OTTAWA — The pilot of a single-engine Cessna airplane preparing to depart the Ottawa airport two years ago was instructed to taxi to runway 32 and “hold short” while two arriving aircraft landed on the same runway first.

Instead, as a tower controller watched in disbelief, the Cessna inexplicably entered the active runway without authorization. The inbound planes were ordered to overshoot their approaches and make routine “go-rounds.”

It was one of about 25 runway “incursions” at the airport over the last three years. None resulted in anything more serious than perhaps a bad scare.

But Transport Canada is concerned. It issued an advisory last week telling aircraft operators the rate of runway conflicts at Canadian airports remains stubbornly high. It wants operators, if they haven’t already, to adopt “sterile” flight decks. That means reducing pilots’ workloads and potential distractions while aircraft are taxiing to and from runways.

Incursions are on the Transportation Safety Board’s watchlist of critical safety issues, too.

“Given the millions of takeoffs and landings each year, incursions are rare, but their consequences can be catastrophic,” says the federal safety watchdog agency.

The deadliest accident in aviation history resulted from a runway incursion in March 1977 when two Boeing 747s collided on a foggy landing strip in the Canary Islands, killing 583 passengers and crew.

In Canada, there are approximately 350 incursions a year during roughly six million takeoffs and landings. For every 100,000 aircraft movements, the incursion rate dropped steadily to 4.25 in 2007 from 5.89 in 2003, according to Transport Canada.

But the rate has been slowly rising since. In 2011, it stood at 6.61 and at 6.09 in 2012. No one is certain why, though some aviation experts suggest it may be a case of improved reporting due to increased use of technologies and new airport procedures.

Nav Canada, the company that controls Canada’s civilian airspace, has installed airport surface detection and other sophisticated anti-incursion equipment at several major airports, including in Ottawa. Additional changes and improvements by industry and government include, for example, adopting clearer phraseology for ground instructions between pilots and controllers.

“The department continues to collaborate with industry stakeholders and our international partners to address the risk of aircraft collision with vehicles and other aircraft on the ground at Canadian airports,” Transport Canada said in a statement Wednesday.

The most common incursion scenarios involve an aircraft or vehicle crossing in front of a landing or departing aircraft; an aircraft or vehicle crossing the runway holding-position marking; an aircraft or vehicle unsure of its position and inadvertently entering an active runway; a breakdown in communications leading to failure to follow an air traffic control instruction; and an aircraft passing behind an aircraft or vehicle that has yet to leave the runway.

Airport improvement projects are another potential problem, resulting in more complex runway and taxiway layouts, according to the International Civil Aviation Organization. The situation is made worse, it says, by inadequate signage, markings, lighting and other factors.

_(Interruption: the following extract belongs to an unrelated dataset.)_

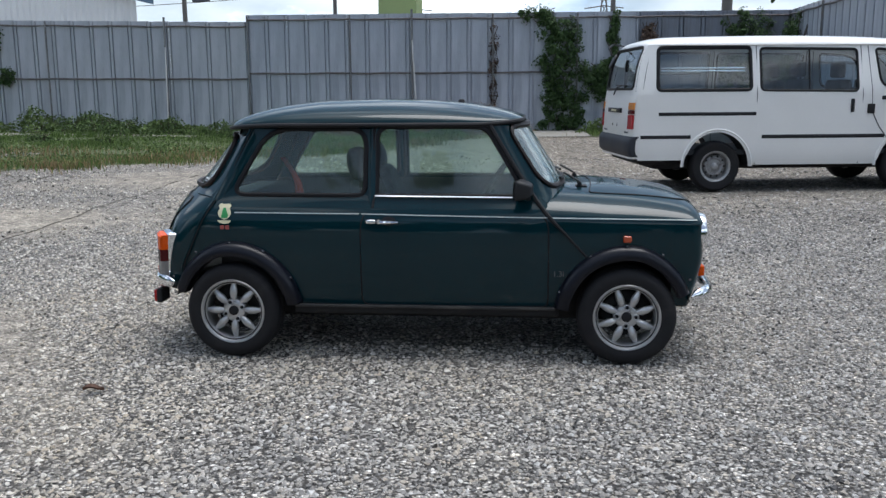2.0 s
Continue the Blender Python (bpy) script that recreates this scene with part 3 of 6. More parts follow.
def fringe(loop, per_m, reach, h, mat, label):
    """Stray tufts on both sides of a bed's edge."""
    pts = refine(loop, 0.12)
    n = int(len(pts) * 0.12 * per_m)
    p = np.array(pts)[RNG.integers(0, len(pts), n)]
    x, y = p[:, 0] + RNG.normal(0, reach, n), p[:, 1] + RNG.normal(0, reach, n)
    k = np.sin(x * 2.3 + 1.7 * np.sin(y * 1.9)) + RNG.normal(0, 0.6, n) > 0.1
    k &= (y < 22.3)
    blades("grass_fringe", x[k], y[k], np.full(k.sum(), h), 0.014, mat, label, 0.7)


fringe(YARD_GRASS[2:12], 160, 0.40, 0.13, GRASS, "stray grass tufts in the gravel")
fringe(YARD_GRASS[2:12], 240, 0.36, 0.13, DRYGRASS, "dry yellow tufts in the gravel")
fringe(VAN_GRASS[:3], 220, 0.30, 0.11, GRASS, "stray grass tufts in the gravel")
fringe(VAN_GRASS[:3], 200, 0.35, 0.10, DRYGRASS, "dry yellow tufts in the gravel")
fringe(VERGE[:5], 200, 0.25, 0.14, GRASS, "stray grass tufts in the gravel")
fringe(C_GRASS[:7], 200, 0.28, 0.12, DRYGRASS, "dry yellow tufts in the gravel")


def cover(loop, per_m2, size, mat, label, box=None, high=0.10):
    """Small broad leaves lying low among the grass, in drifts."""
    x, y = scatter(loop, per_m2, 0.0, box)
    d = np.sin(x * 1.3 + 1.9 * np.sin(y * 0.8)) + np.sin(y * 2.3 + 1.2 * np.sin(x * 0.9)) + RNG.normal(0, 0.5, len(x))
    k = d > -0.2
    if loop is YARD_GRASS:
        k &= ~((y > 19.6) & (x > -9.6)) & ~inside(OLD_SLAB, x, y) & ~inside(KERB_STRIP, x, y)
    x, y, d = x[k], y[k], d[k]
    z = rise_a(x, y) + 0.02 + high * np.clip(d * 0.5, 0.15, 1.3) * RNG.uniform(0.1, 1.0, len(x))
    return leaves("ground_cover", np.stack([x, y, z], 1), np.tile([0.0, -0.15, 0.9], (len(x), 1)), size, mat, label, category="weeds", kind="stuff", spread=0.5)


def leaves(name, centres, normals, size, mat, label="", parent=None, category="plant", kind="", spread=0.8):
    """Leaves as folded quads round the given places, facing roughly along normals."""
    n = len(centres)
    c = np.asarray(centres, float)
    d = np.asarray(normals, float) + RNG.normal(0, spread, (n, 3))
    d /= np.linalg.norm(d, axis=1, keepdims=True) + 1e-9
    u = np.cross(d, RNG.normal(0, 1, (n, 3)))
    u /= np.linalg.norm(u, axis=1, keepdims=True) + 1e-9
    w = np.cross(d, u)
    s = (size * RNG.uniform(0.6, 1.4, n))[:, None]
    tip, tail, l, r = c + u * s, c - u * s * 0.7, c + w * s * 0.55 + d * s * 0.22, c - w * s * 0.55 + d * s * 0.22
    v = np.stack([tail, l, tip, r], 1).reshape(-1, 3)
    o = (np.arange(n) * 4).tolist()
    f = [[i, i + 1, i + 2] for i in o] + [[i, i + 2, i + 3] for i in o]
    ob = fast(name, v, f, mat, parent)
    return tagged(ob, label, category, kind=kind) if label else ob

cover(YARD_GRASS, 260, 0.034, WEED, "low leafy weeds among the grass", (-20, 1, 6, 19))
cover(YARD_GRASS, 60, 0.03, DRYGRASS, "withered leaves among the grass", (-18, 1, 6, 15), 0.06)
cover(VAN_GRASS, 260, 0.034, WEED, "low leafy weeds behind the white van")
cover(C_GRASS, 220, 0.034, WEED, "low leafy weeds under the hoarding", (15, 24, -4, 11))
cover(VERGE, 240, 0.04, WEED, "low leafy weeds on the road verge", None, 0.3)
cover(VERGE, 90, 0.032, DRYGRASS, "withered leaves among the verge weeds", None, 0.55)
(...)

Nav Canada statistics offer a more detailed picture. In the three-year period ending March 31, 2013, there were 1,099 runway incursions at airports overseen by Nav Canada. Of those, 662 or 60 percent were blamed on mistakes by pilots. Almost 60 per cent were classified as minor and posing “little or no chance” of collision.

The most revealing figure, however, shows that general aviation and private pilots — versus commercial airline and military pilots — were responsible for 68 per cent of incidents where an aircraft was at fault.

The Canadian Owners and Pilots Association, representing pilots who fly for personal travel and recreation, said it was unable to offer immediate comment for this story.

On the commercial passenger side, “sterile” cockpits are the norm during critical takeoff and landing phases, said Dan Adamus, president of Airline Pilots Association International’s Canada board.

“Almost every airline I know has procedures in their operating manual that talks about sterile cockpit and it’s from the time you push back (from the gate) until 10,000 feet ... and the same thing on the way down.

“The majority of checklists are done beforehand,” at the gate. “When it comes to taxi clearances (from controllers) if there’s ever any doubt — ‘are we supposed to cross (a runway) or not?’ — we always get clarification,” from the tower. “A runway incursion is a big deal, but there’s a lot of checks and balances in place, a lot of company procedures.”

He knows first-hand. Around 1990, Adamus was bringing in an airliner for a landing in London, Ont., when a sudden snow squall hit and obscured his visibility. He did a go-round and was cleared to land on another runway.

“I was just about to land — it’s snowing pretty bad — but all of a sudden I see some lights and I realize there’s snowplows on the runway,” that hadn’t been advised of the runway change. He pulled up and went around again.

“That was one of those ones that you don’t think about until you get on the ground.”